Shannon Murphys Familienporträt ist weit von einem realistischen Krankendrama entfernt, hält sein Publikum kalkuliert mit halbironischen Kapitelüberschriften wie „Die Duschroutine“ bei Laune und federt die Tragik der Teenage-Lovestory mit dem Ehegeplänkel der Eltern ab. Die Gefühlswogen schlagen oft hoch und sorgen für aufrichtige Tränen, aber richtig weh tut es nie. seiMilla meets Moses.
INFO: AUS 2019. 118 Min. Von Shannon Murphy. Mit Eliza Scanlen, Ben Mendelsohn.

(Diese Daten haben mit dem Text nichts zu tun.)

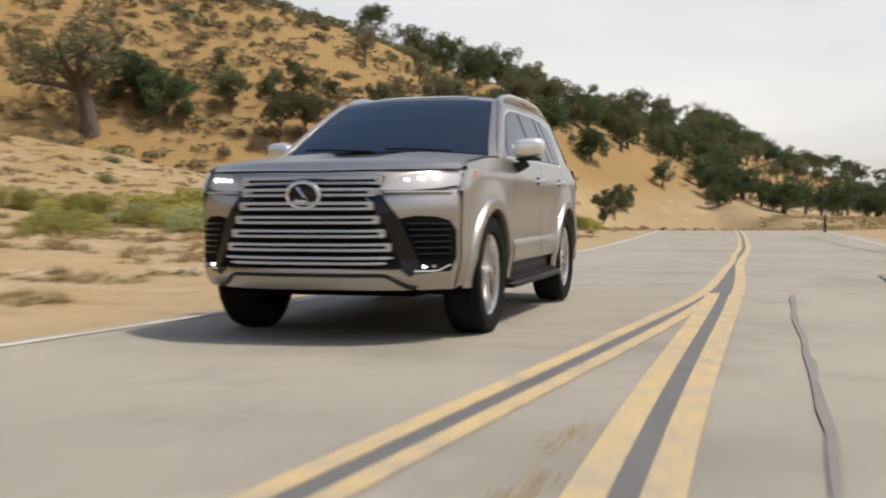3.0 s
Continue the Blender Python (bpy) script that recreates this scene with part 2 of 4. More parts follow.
# ---- the road and the land ----
# The car's way: seconds, x, y, z, roll, pitch, heading
CAR = [
    (0.0, 0.82, 10.16, -0.01, 0.1, -0.1, -95.8), (0.5, 0.24, 5.73, -0.01, 0.0, 0.0, -95.6), (1.0, -0.36, 1.21, -0.01, 0.0, 0.0, -95.0),
    (1.5, -0.88, -3.49, 0.03, -0.1, -0.1, -94.8), (2.0, -1.41, -8.35, 0.08, 0.0, 0.0, -95.2), (3.5, -3.94, -23.83, 0.13, -0.2, 0.2, -98.6),
    (4.0, -5.23, -29.89, 0.16, -0.2, 0.0, -100.3), (4.5, -6.69, -35.62, 0.20, 0.0, 0.2, -101.3), (5.0, -8.32, -40.58, 0.20, 0.1, 0.0, -101.5),
    (5.5, -10.12, -45.64, 0.24, 0.3, 0.2, -101.9), (7.0, -16.36, -60.24, 0.53, 0.0, 0.1, -111.7), (7.5, -18.57, -65.19, 0.63, 0.0, 0.1, -113.2),
    (8.0, -20.91, -69.93, 0.73, -0.1, 0.0, -114.1), (8.5, -23.39, -74.38, 0.88, 0.0, -0.2, -114.4), (9.0, -25.86, -78.64, 1.07, 0.0, -0.3, -113.9),
    (9.5, -28.23, -82.81, 1.24, 0.0, -0.4, -113.0), (10.0, -30.52, -86.91, 1.42, 0.0, -0.6, -112.2),
]
cy = np.array([r[2] for r in CAR][::-1])
cx = np.array([r[1] for r in CAR][::-1])
cz = np.array([r[3] for r in CAR][::-1])


def spline(x, xs, ys):
    """A smooth curve through the knots, straight beyond them."""
    s = np.gradient(ys, xs)
    x = np.asarray(x, float)
    k = np.clip(np.searchsorted(xs, x, "right") - 1, 0, len(xs) - 2)
    h = xs[k + 1] - xs[k]
    u = np.clip((x - xs[k]) / h, 0, 1)
    v = (2 * u**3 - 3 * u**2 + 1) * ys[k] + (u**3 - 2 * u**2 + u) * h * s[k] + (3 * u**2 - 2 * u**3) * ys[k + 1] + (u**3 - u**2) * h * s[k + 1]
    return v + np.where(x < xs[0], (x - xs[0]) * s[0], 0) + np.where(x > xs[-1], (x - xs[-1]) * s[-1], 0)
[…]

Filmkritik zu "Das schaurige Haus": Übersiedlung nach Kärnten als Kulturschock
Die Handlung des Films, der auf dem Jugendbuch-Bestseller von Martina Wildner basiert, wurde aus dem Allgäu nach Kärnten verlegt. Wohl weil der Regisseur ein Österreicher ist: Daniel Prochaska.
Das schaurige Haus
Er ist der Sohn von Andreas Prochaska. Warum dies erwähnenswert ist? Weil Daniel für seinen Vater Filme geschnitten hat, wie den Kino-Hit „Die unabsichtliche Entführung der Frau Elfriede Ott“ und die TV-Krimi-Reihe „Die Spuren des Bösen“. Als Regisseur konnte er wertvolle Erfahrungen sammeln. Wovon man sich bei diesem Film überzeugen kann.
Er erzählt vom sechzehnjährigen Hendrik, der mit Mutter und Bruder von Hannover nach Kärnten zieht. Der Ortswechsel ist dem Job der Mutter geschuldet, soll aber auch über den Unfalltod des Vaters hinweghelfen.
Für Hendrik bedeutet Kärnten einen Kulturschock. Die Einwohner sprechen einen unverständlichen Dialekt und sein Bruder hat unter dem windschiefen Dach der neuen Behausung Albträume. Kein Wunder. Erzählen doch die Nachbarn tagsüber, dass im alten Haus Morde passiert sind.
Aufgelockert wird der Nervenkitzel durch hintergründigen Witz. Aus dieser Mischung ergibt sich ein spannender Krimi, angereichert mit schaurig-schönen Landschaftsbildern.
Text: Gabriele Flossmann
INFO: Ö 2020. 100 Min. Von Daniel Prochaska. Mit Julia Koschitz, Inge Maux, Michael Pink.